Вот в чем главная проблема Берберовой: при несомненном личном обаянии, при массе привлекательнейших качеств – сострадательность, априорное уважение к людям, нежелание нагружать их заботой о себе – именно личности ей как раз и не хватает. Блок говорил (Горький записал), что мозг – уродливо разросшаяся опухоль, безобразный зоб, избыточный орган; может, и личность – тоже непременно болезнь, обязательное наличие патологии? Берберова до тошноты нормальна, до ужаса современна, больше всего она боится старческих навязчивых идей – и потому спешит меняться, меняться… а в процессе этого спасительного самоизменения совершенно растрачивает то, что было изначальной ее личностью. Вот почему на этом пути она обречена оставить и Ходасевича. Даже он, циник, умевший безжалостно-трезво смотреть на себя и на людей, в конце концов испугался жизни и сдался перед ней, перестал выходить из дому, часами раскладывал пасьянсы… а Берберова никак не могла вечно ждать катастрофы. В ее натуре было – выйти из дому навстречу катастрофе: вдруг поможет самоизмениться? Она сварила Ходасевичу борщ на три дня – деталь, скорее всего выдуманная эмигрантами,- и ушла. И оставила его с борщом. Вот как бывает между сознающими себя людьми.
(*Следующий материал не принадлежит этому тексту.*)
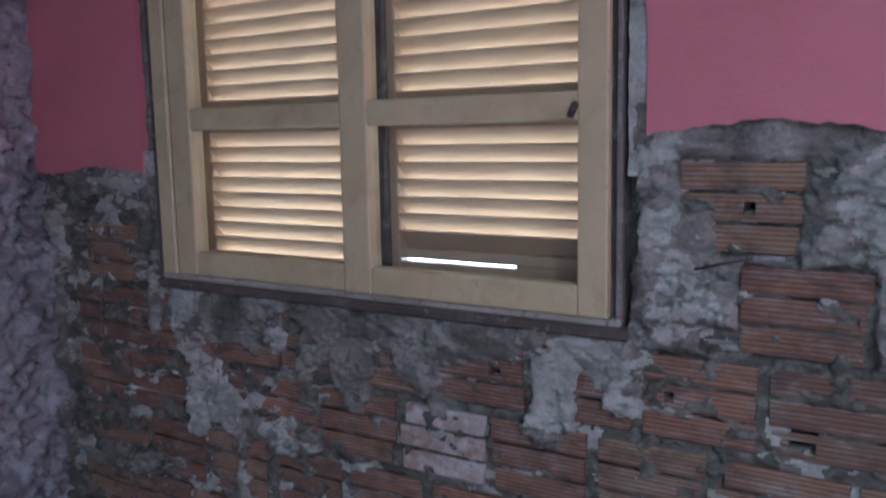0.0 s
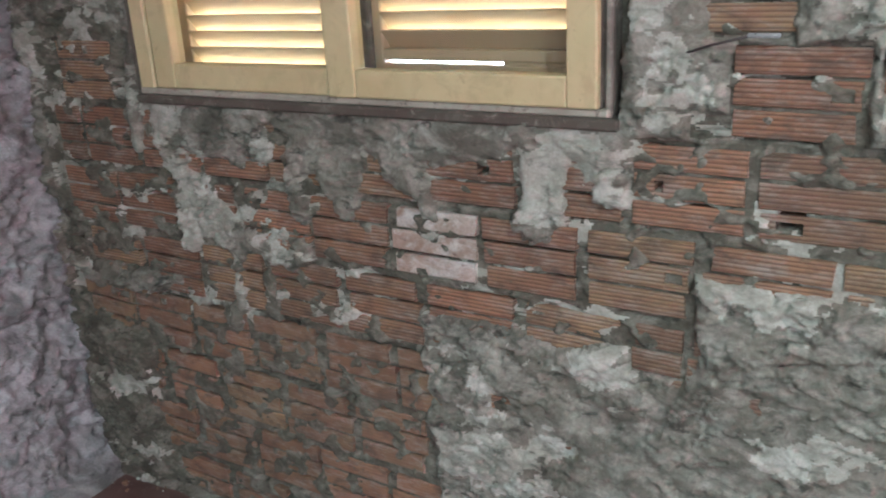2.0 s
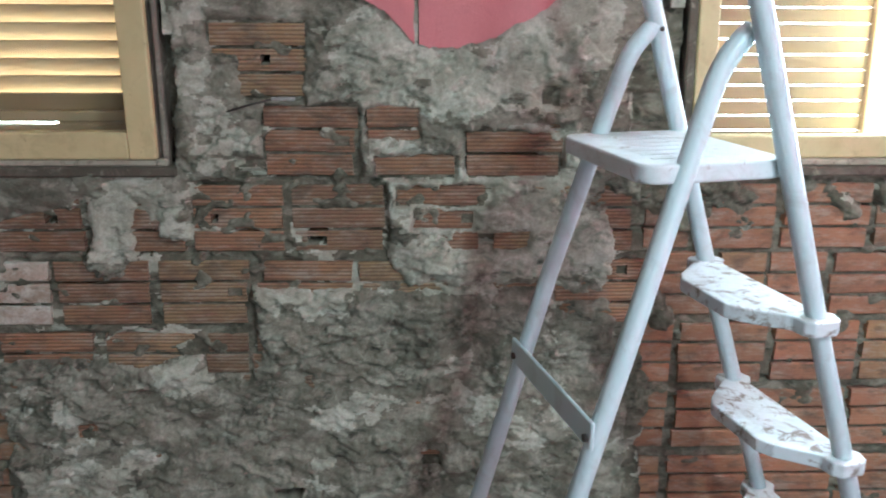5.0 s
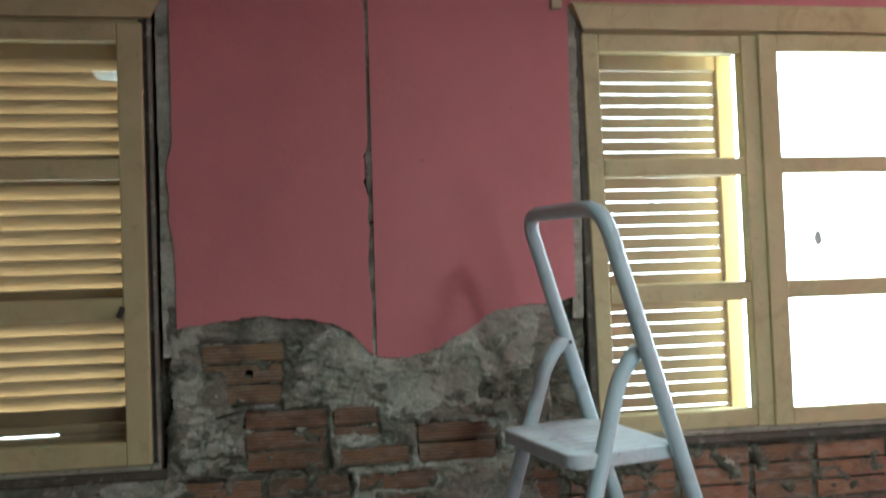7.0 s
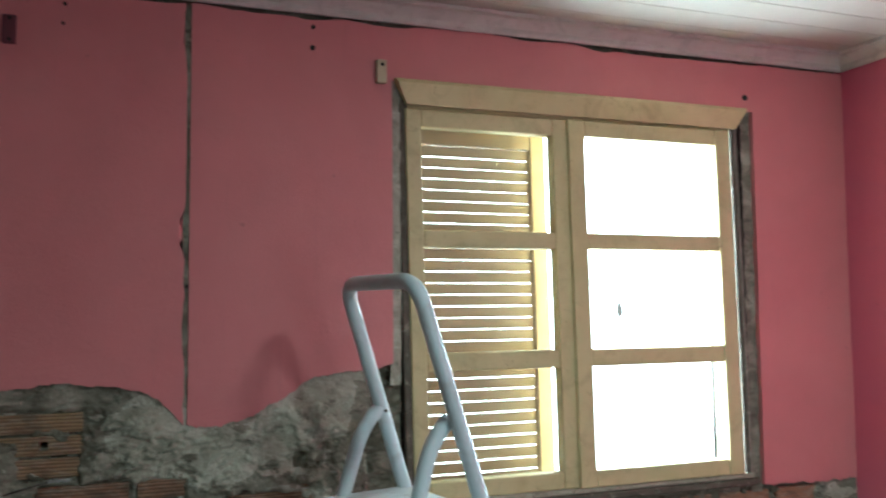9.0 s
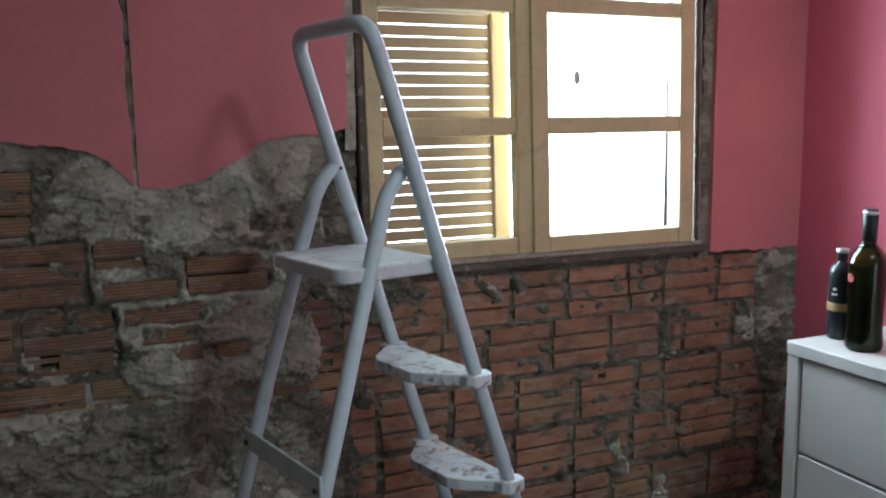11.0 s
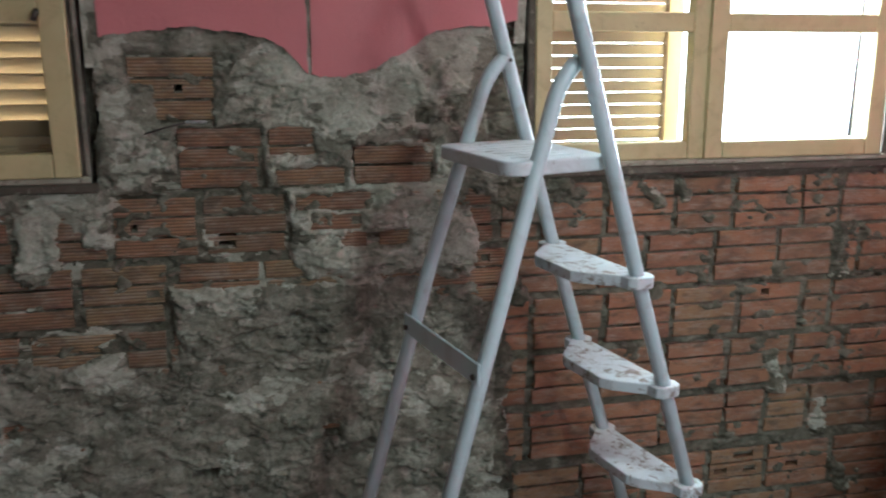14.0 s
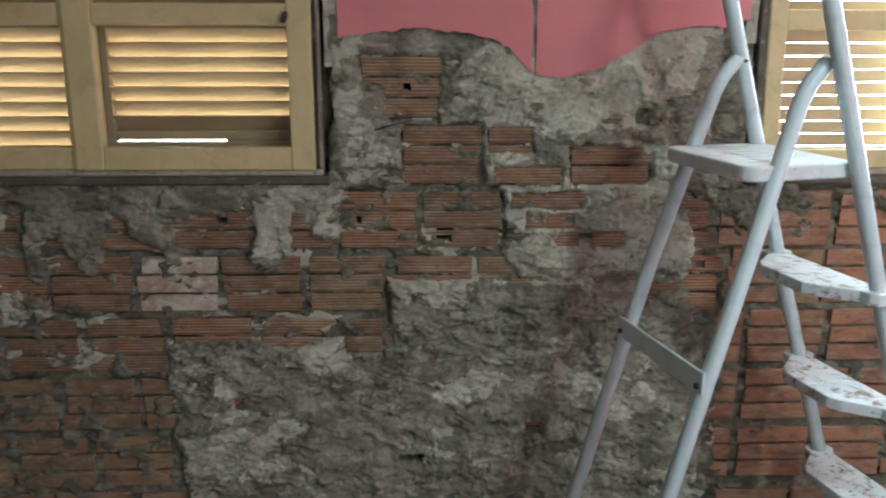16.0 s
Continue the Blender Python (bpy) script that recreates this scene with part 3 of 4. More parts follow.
floor = tagged(part("floor", box(LEFT - 0.2, RIGHT + 0.15, BACK - 0.15, 0.1, -0.12, 0.0), M_FLOOR), "dusty dark red cement floor with rubble dust", "floor", kind="structure")


def dust_ramp(u, v):
    w = 0.03 + 0.05 * fbm(u * 7, v * 0, 3, 131)
    return u, -v * w - 0.0, 0.012 * (1 - v) ** 2 * (0.2 + 1.2 * fbm(u * 12, v * 3, 3, 137)) + 0.001 * (1 - v) - 0.001


rubble = grid_mesh("plaster_dust", lines(LEFT, RIGHT - 0.01, 0.012), np.linspace(0, 1, 9), dust_ramp, [M_PLASTER])
tagged(rubble, "pale plaster dust heaped along the wall foot", "plaster dust", kind="stuff")
rubble_side = grid_mesh("plaster_dust", lines(-1.5, 0, 0.012), np.linspace(0, 1, 9),
                        lambda u, v: (LEFT + 0.02 + v * (0.09 + 0.05 * fbm(u * 7, v * 0, 3, 141)), u, 0.045 * (1 - v) ** 2 * (0.6 + 0.8 * fbm(u * 12, v * 3, 3, 147))), [M_SIDE_PLASTER])
tagged(rubble_side, "pale plaster dust heaped along the wall foot", "plaster dust", kind="stuff")


def ceiling_mesh():
    bm = bmesh.new()
    y = 0.08
    while y > BACK - 0.1:
        box(LEFT - 0.2, RIGHT + 0.15, y - 0.098, y, HIGH, HIGH + 0.012, 0.002, bm)
        y -= 0.10
    box(LEFT - 0.2, RIGHT + 0.15, BACK - 0.15, 0.1, HIGH + 0.008, HIGH + 0.1, 0, bm)
    return bm


ceiling = tagged(part("ceiling", ceiling_mesh(), M_CEILING), "off-white tongue and groove board ceiling", "ceiling", kind="structure")


def cornice_bm(length):
    prof = [(0, 0), (0.010, 0.0), (0.014, 0.006), (0.014, 0.016), (0.034, 0.034), (0.05, 0.036), (0.05, 0.045), (0, 0.045)]
    bm = bmesh.new()
    a = [bm.verts.new((0, -y, z)) for y, z in prof]
    b = [bm.verts.new((length, -y, z)) for y, z in prof]
    n = len(prof)
    for i in range(n):
        bm.faces.new((a[i], a[(i + 1) % n], b[(i + 1) % n], b[i]))
    bm.faces.new(a)
    bm.faces.new(list(reversed(b)))
    bmesh.ops.recalc_face_normals(bm, faces=bm.faces[:])
    return bm


c1 = tagged(part("cornice", cornice_bm(RIGHT - LEFT), M_CORNICE), "off-white moulding between wall and ceiling", "cornice", kind="structure")
c1.matrix_world = pose(LEFT, -0.018, HIGH - 0.045)
c2 = tagged(part("cornice", cornice_bm(-BACK - 0.02), M_CORNICE), "off-white moulding between wall and ceiling", "cornice", kind="structure")
c2.matrix_world = pose(RIGHT - 0.001, -0.02, HIGH - 0.045, 0, 0, -90)


# ---- windows ----
def louvre_shutter(name, x0, x1, z0, z1, y, parent, gaps, tilt, depth, pitch):
    """A leaf of slats between stiles and rails, hung outside the glass."""
    leaf = new(name)
    leaf.parent = parent
    leaf.matrix_world = pose(x0, y, 0)
    w = x1 - x0
    st = 0.045
    part("stile", box(0, st, 0, 0.028, z0, z1, 0.003), M_SHUTTER, leaf)
    part("stile", box(w - st, w, 0, 0.028, z0, z1, 0.003), M_SHUTTER, leaf)
    for a, b in gaps:
        part("rail", box(st, w - st, 0.001, 0.027, a, b, 0.002), M_SHUTTER, leaf)
    inner = sorted(gaps)
    for (a0, a1), (b0, b1) in zip(inner, inner[1:]):
        if b0 - a1 < 0.02:
            continue
        n = max(1, int(round((b0 - a1) / pitch)))
        half = depth * (b0 - a1) / (n * pitch)
        slat_mesh = mesh_from(box(st - 0.004, w - st + 0.004, -half, half, -0.0021, 0.0021, 0.001), "slat", M_SHUTTER)
        for k in range(n):
            s = new("slat", slat_mesh)
            s.parent = leaf
            z = a1 + (k + 0.5) * (b0 - a1) / n
            s.matrix_parent_inverse = Matrix.Identity(4)
            s.matrix_basis = pose(0, 0.014, z, tilt + random.uniform(-0.4, 0.4), random.uniform(-0.04, 0.04), 0)
    return leaf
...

Меньше всего мне хотелось бы глумиться. Берберова многим помогла – Георгию Иванову, Бунину, Зайцеву, несчастной Ольге Марголиной, вдове Ходасевича, так страшно погибшей в лагере… И уж конечно, куда приятнее видеть перед собой старуху железную, бодрую, следящую за собой – нежели руину. Но ведь мы не о собственно человеческой ипостаси Нины Николаевны Берберовой сейчас говорим. Мы говорим о свидетеле времени, об авторе «Курсива», о современнице величайших поэтов и омерзительнейших событий,- и человек, который столь успешно прошел через грозы XX века, не может не вызывать восхищения, смешанного с подозрением: почему этот век так пришелся тебе впору? Почему ты так торопилась за ним? Что от тебя осталось?

Сегодня ей бы наверняка нравился Акунин.

Любому из ныне живущих писателей я пожелал бы такой жизни, но никому из них – даже тем, о ком не могу думать без брезгливости,- не пожелал бы такой судьбы.